In the first part of the last decade I spent some time overseas and kept in touch with friends and family via email. So apparently the simple fact that I was overseas makes me a “suspect”? After my email was repeatedly “lost” and then “found” I started to notice that there was often several days between when the email was sent and when it suddenly showed in in the email reader. Also I notice that often photos were stripped from my email. Others where I was living also noticed email suddenly appearing after a long delay — this was common enough that no one was surprised.
Since I was living in a third world country the assumption would be that their internet system was somehow defective.
But then there were reports of how the “bad guys” could slip messages into graphic files — things like innocent looking image files could hide something more sinister. Here’s quote from a twelve year old article from cnet.com dated November of 2001.
But as Provos went on to describe the ins and outs of detecting steganography — the practice of hiding secret messages in graphic and sound files posted on the Internet — it became clear that the comfort was illusory. If someone hides a message well enough, detecting it amid the swirl of other Internet traffic is a maddeningly slow and difficult process — and it might even be impossible.
Provos has been working on steganography since June, ever since USA Today printed a sensationalistic report, which called encryption one of bin Laden’s favorite tools.
Can we take bets that the NSA still considers photos as potential threats? One of the most common image files sent over the internet are jpeg files.
There is a high probability that the extreme lag (from time sent to time received) during the early zero hundreds (or post 9/11) was due to NSA (and UK) intercepts of email.

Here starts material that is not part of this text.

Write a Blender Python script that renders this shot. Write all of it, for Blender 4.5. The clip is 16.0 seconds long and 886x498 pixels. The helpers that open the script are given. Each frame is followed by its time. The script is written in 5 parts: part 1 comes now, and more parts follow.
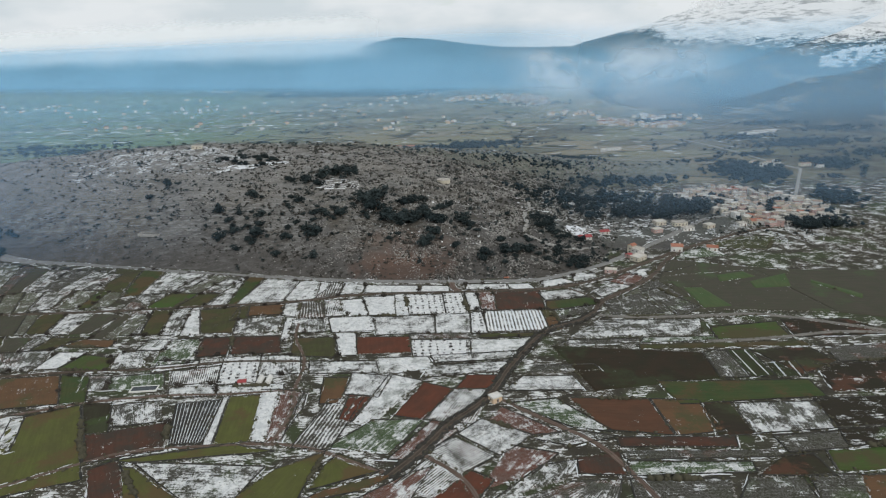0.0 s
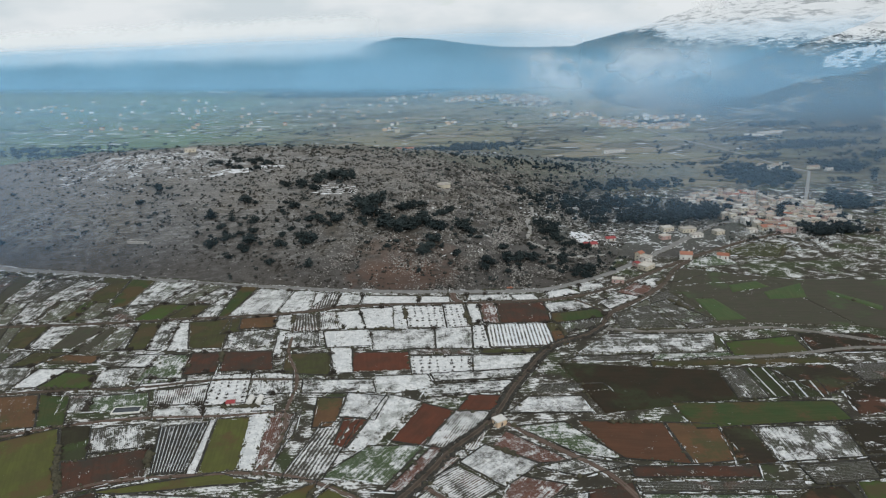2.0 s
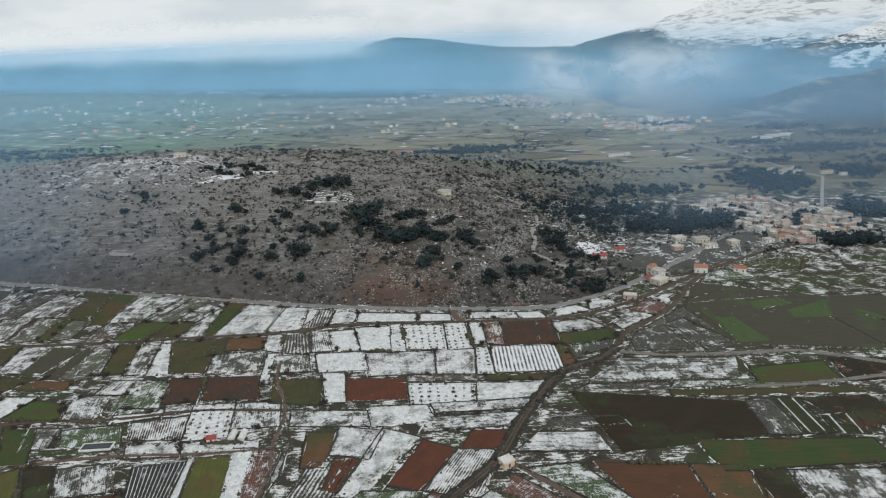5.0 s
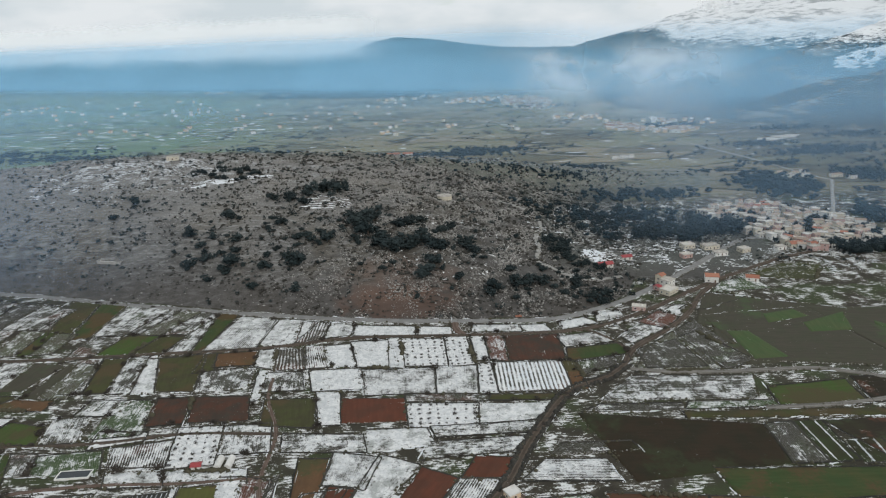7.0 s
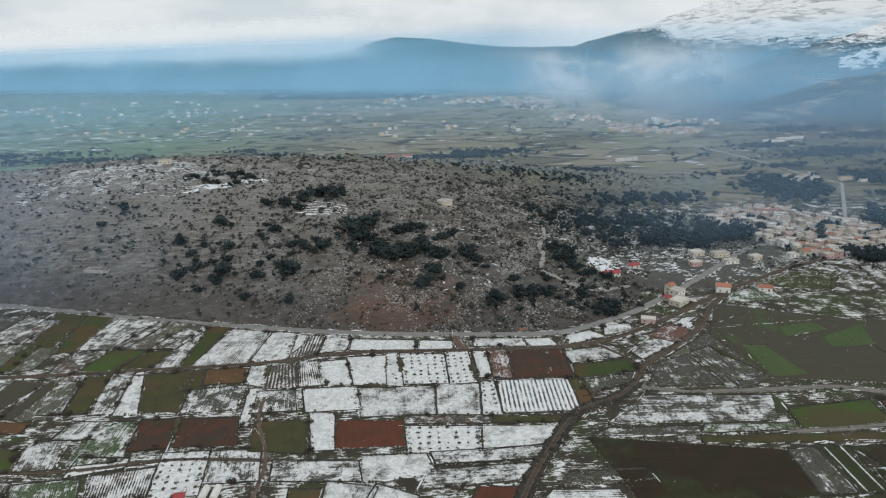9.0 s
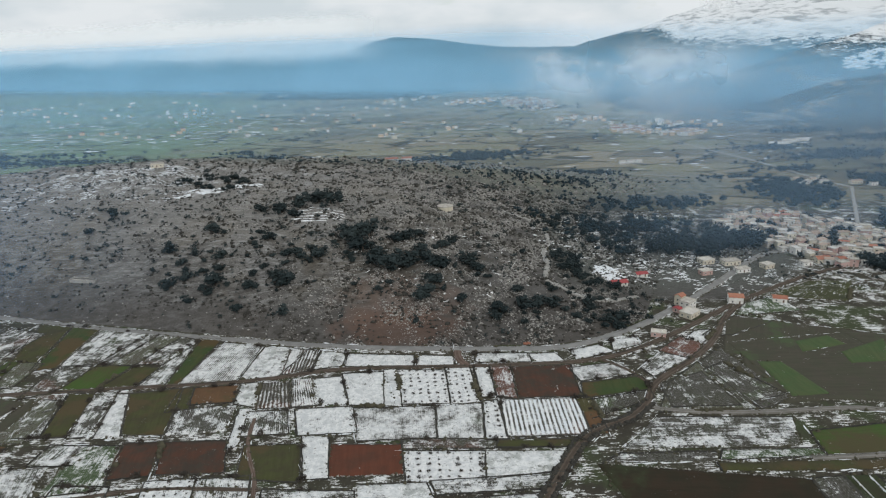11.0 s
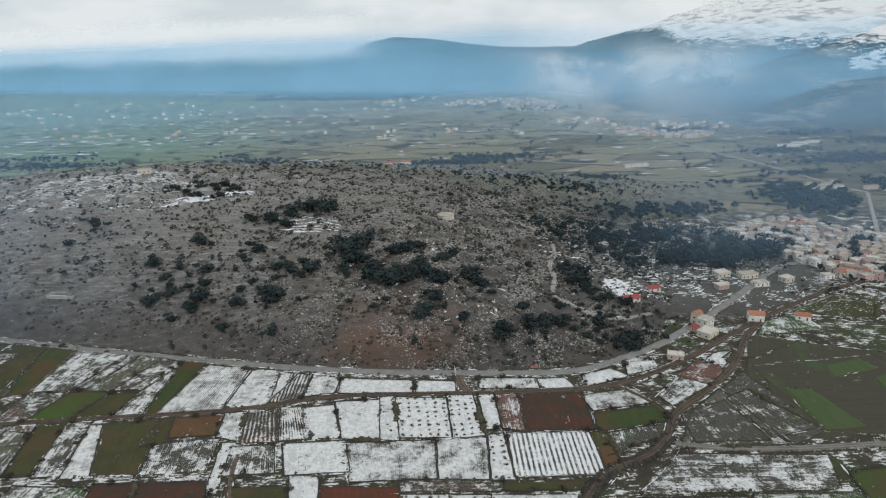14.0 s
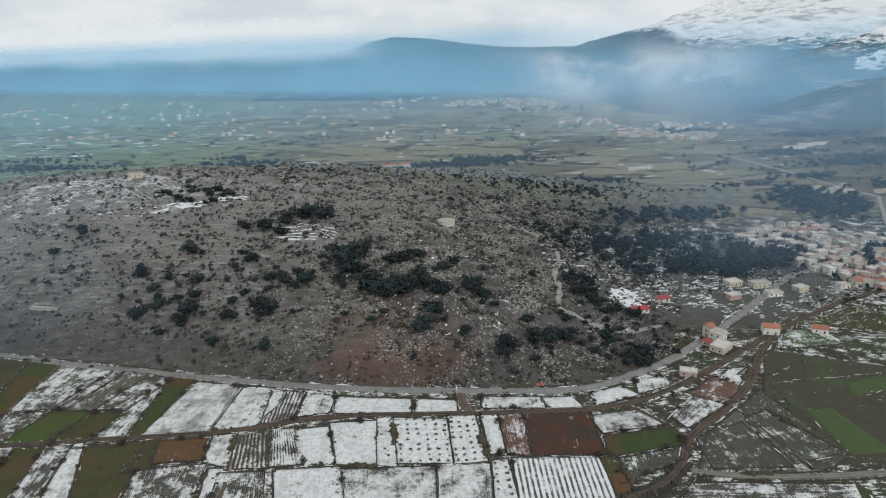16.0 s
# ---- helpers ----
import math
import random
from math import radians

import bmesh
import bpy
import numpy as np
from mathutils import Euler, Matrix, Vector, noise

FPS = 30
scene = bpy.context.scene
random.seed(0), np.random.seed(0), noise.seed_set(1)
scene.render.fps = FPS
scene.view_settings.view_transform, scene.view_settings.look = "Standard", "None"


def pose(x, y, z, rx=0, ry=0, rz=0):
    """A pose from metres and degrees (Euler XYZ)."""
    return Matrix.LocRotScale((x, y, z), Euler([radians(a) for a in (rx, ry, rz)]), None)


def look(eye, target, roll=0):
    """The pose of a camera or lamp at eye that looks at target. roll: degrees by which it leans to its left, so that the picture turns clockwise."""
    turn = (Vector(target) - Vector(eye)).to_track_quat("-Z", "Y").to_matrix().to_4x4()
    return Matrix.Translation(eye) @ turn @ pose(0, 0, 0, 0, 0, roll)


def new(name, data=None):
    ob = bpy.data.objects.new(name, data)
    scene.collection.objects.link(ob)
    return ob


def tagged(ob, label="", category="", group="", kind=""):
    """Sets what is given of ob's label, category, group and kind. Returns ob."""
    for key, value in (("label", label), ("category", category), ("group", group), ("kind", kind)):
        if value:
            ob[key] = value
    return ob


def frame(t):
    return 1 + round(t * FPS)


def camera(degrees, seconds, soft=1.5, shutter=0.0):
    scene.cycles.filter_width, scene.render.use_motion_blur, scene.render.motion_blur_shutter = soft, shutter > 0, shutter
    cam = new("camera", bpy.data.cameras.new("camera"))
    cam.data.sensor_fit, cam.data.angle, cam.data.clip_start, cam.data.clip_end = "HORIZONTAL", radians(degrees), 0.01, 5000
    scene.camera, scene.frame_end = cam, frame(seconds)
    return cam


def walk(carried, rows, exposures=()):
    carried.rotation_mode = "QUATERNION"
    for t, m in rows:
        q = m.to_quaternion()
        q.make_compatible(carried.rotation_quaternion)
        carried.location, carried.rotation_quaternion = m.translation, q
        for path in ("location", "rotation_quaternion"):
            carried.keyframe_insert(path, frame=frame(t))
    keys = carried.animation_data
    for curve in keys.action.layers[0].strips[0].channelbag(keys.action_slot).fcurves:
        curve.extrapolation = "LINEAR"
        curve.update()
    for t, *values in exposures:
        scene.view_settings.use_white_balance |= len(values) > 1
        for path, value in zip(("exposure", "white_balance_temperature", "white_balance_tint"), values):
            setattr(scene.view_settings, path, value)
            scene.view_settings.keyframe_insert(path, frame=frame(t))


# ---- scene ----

The reason that image files were stripped from email was probably due to the over reaction and over reach of the USG. The stripping of image photos from email got so bad that when I wanted to send photos I’d burn them to a CD and mail them back home.
When did “we the people” become the enemy — because certainly my experience wasn’t unique. Other expats living abroad also have commented on the time lag in sending and receiving email and the stripping of image files.
Either the NSA has stopped tagging all image files as suspicious or their high speed vacuuming of all internet data can rapidly assess, tag and file image files.
None of USG spying on Americans should come as a surprise to any of us — from the very early days of the internet we have been warned by computer engineers and computer geeks that it was very easy to route all Internet traffic through a collection point and then after copying the traffic is sent on it’s way. Or at least I was warned by the computer engineers etc. that this was probably happening. GW Bush was most likely also aware of the USG spying because he avoided using email. No link — just the memory of Bush’s remarks about email — which may have been prophetic based on how his email was indeed hacked just recently.